=== YOUR GOAL ===
Quote the listing below in its entirety, omitting every image.

————————

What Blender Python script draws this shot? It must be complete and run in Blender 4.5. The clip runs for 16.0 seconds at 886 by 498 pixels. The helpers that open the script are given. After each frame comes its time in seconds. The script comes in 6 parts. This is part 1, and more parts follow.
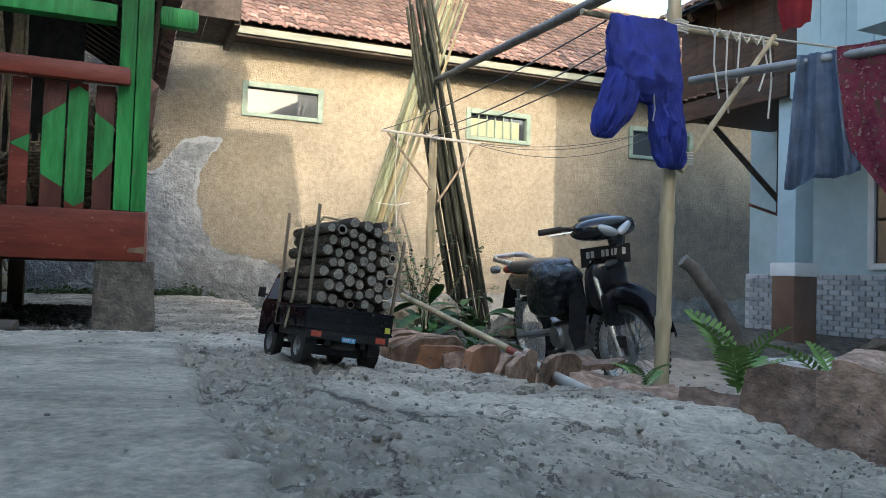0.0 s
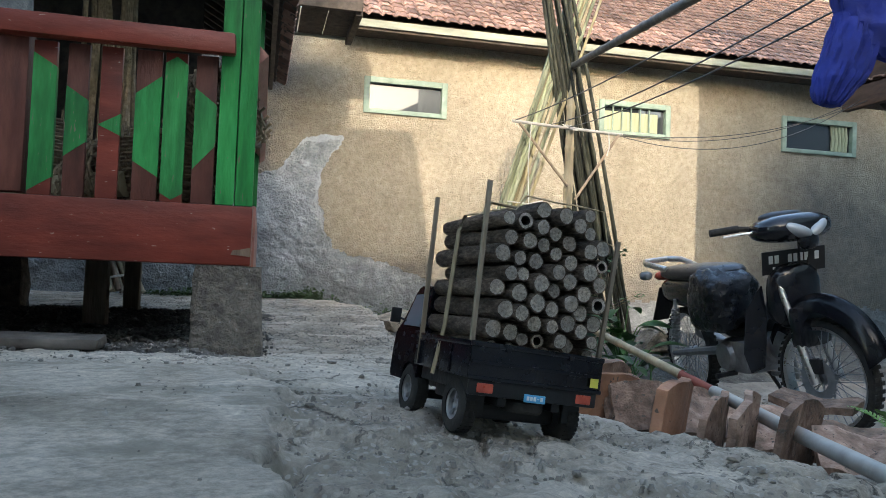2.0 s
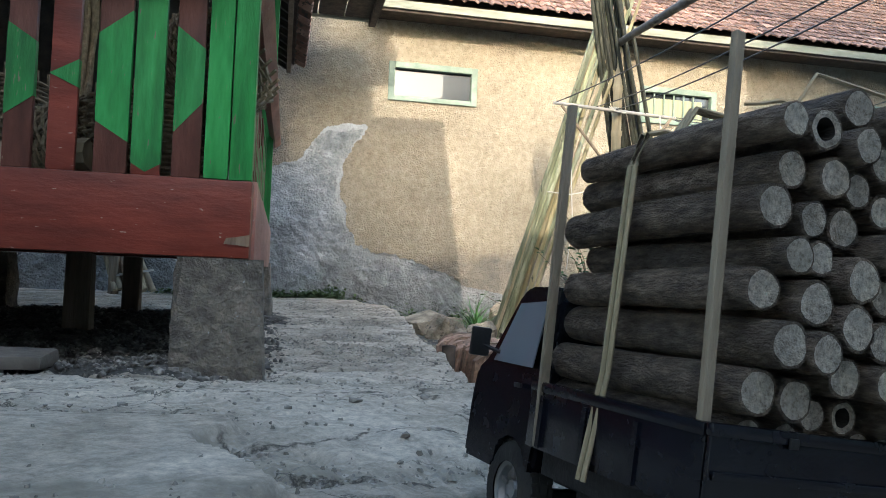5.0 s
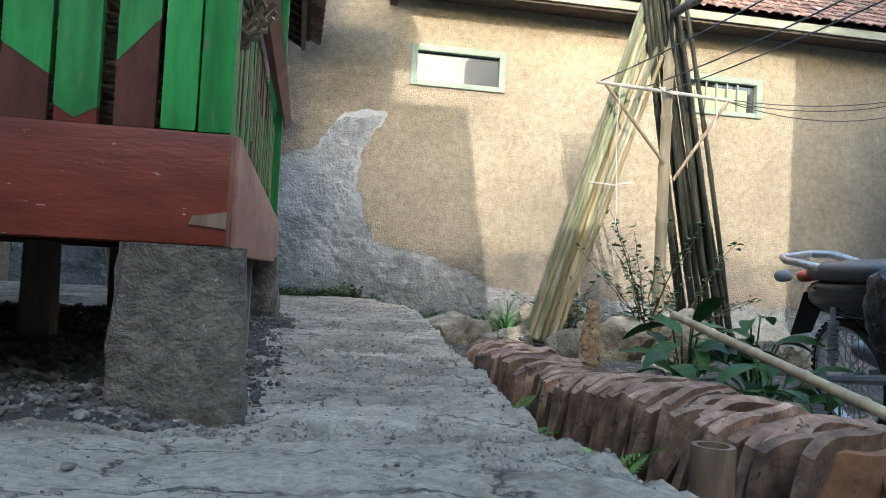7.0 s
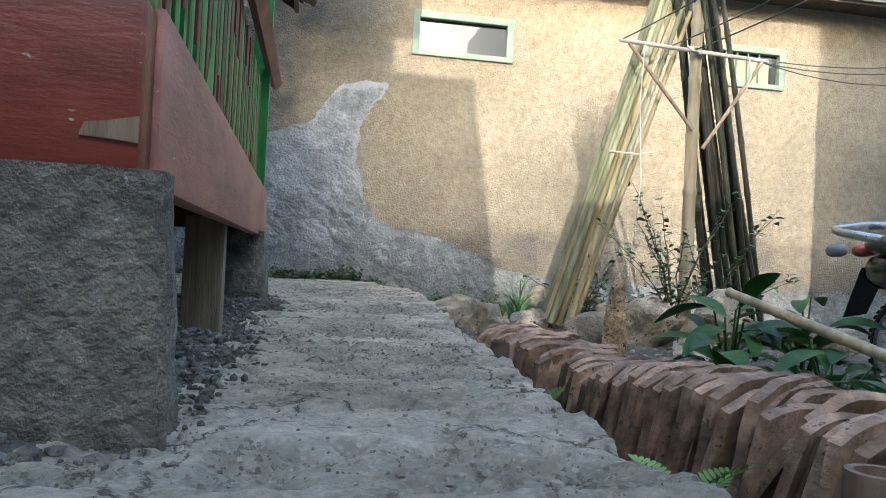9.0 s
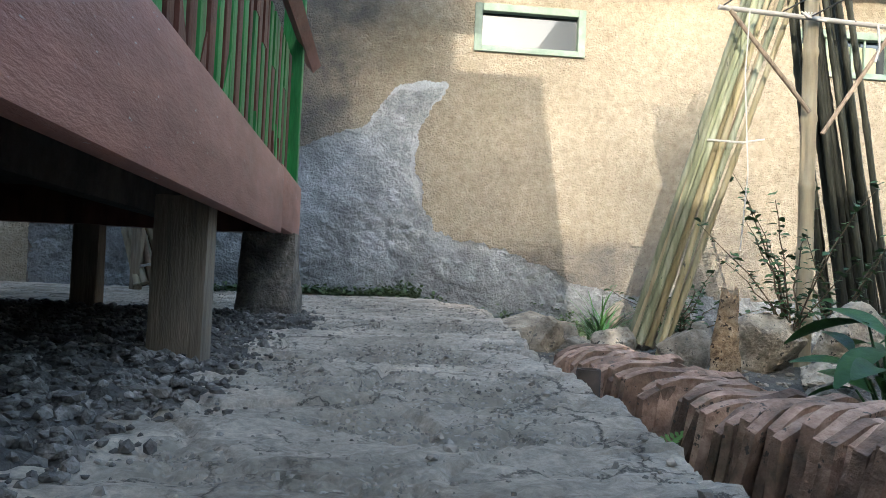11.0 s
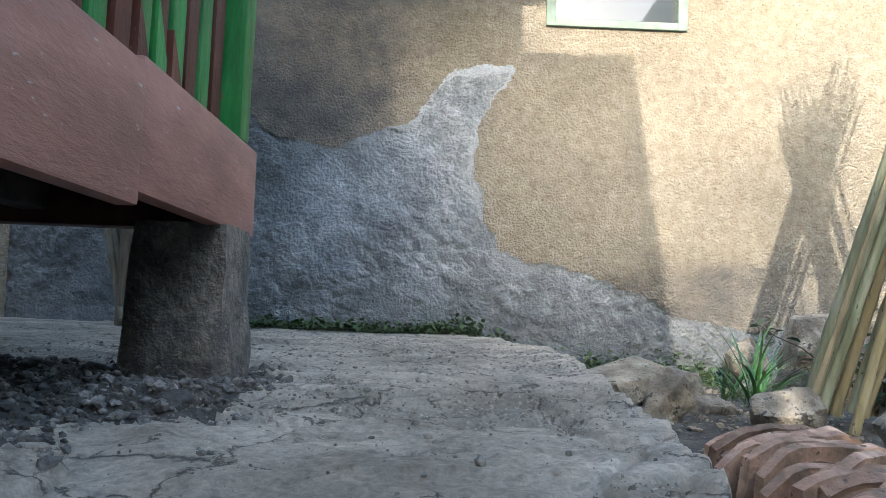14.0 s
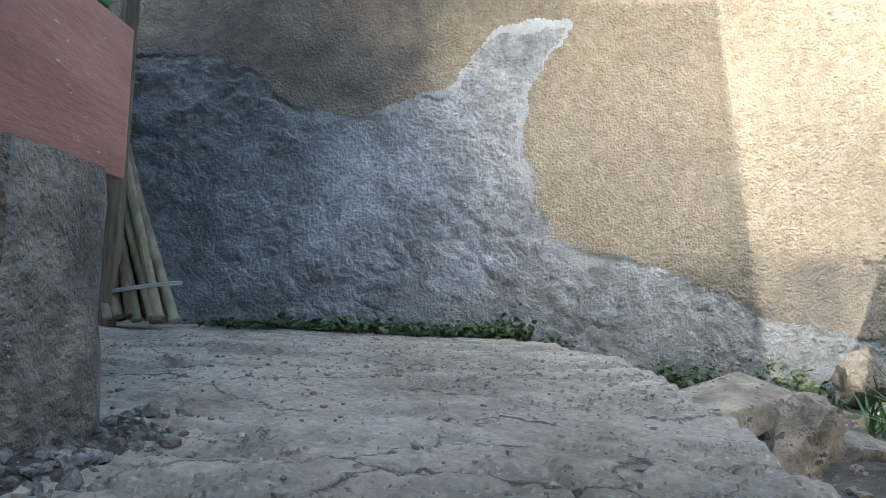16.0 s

————————

=== EXERCISE OUTPUT ===
What Blender Python script draws this shot? It must be complete and run in Blender 4.5. The clip runs for 16.0 seconds at 886 by 498 pixels. The helpers that open the script are given. After each frame comes its time in seconds. The script comes in 6 parts. This is part 1, and more parts follow.
0.0 s
2.0 s
5.0 s
7.0 s
9.0 s
11.0 s
14.0 s
16.0 s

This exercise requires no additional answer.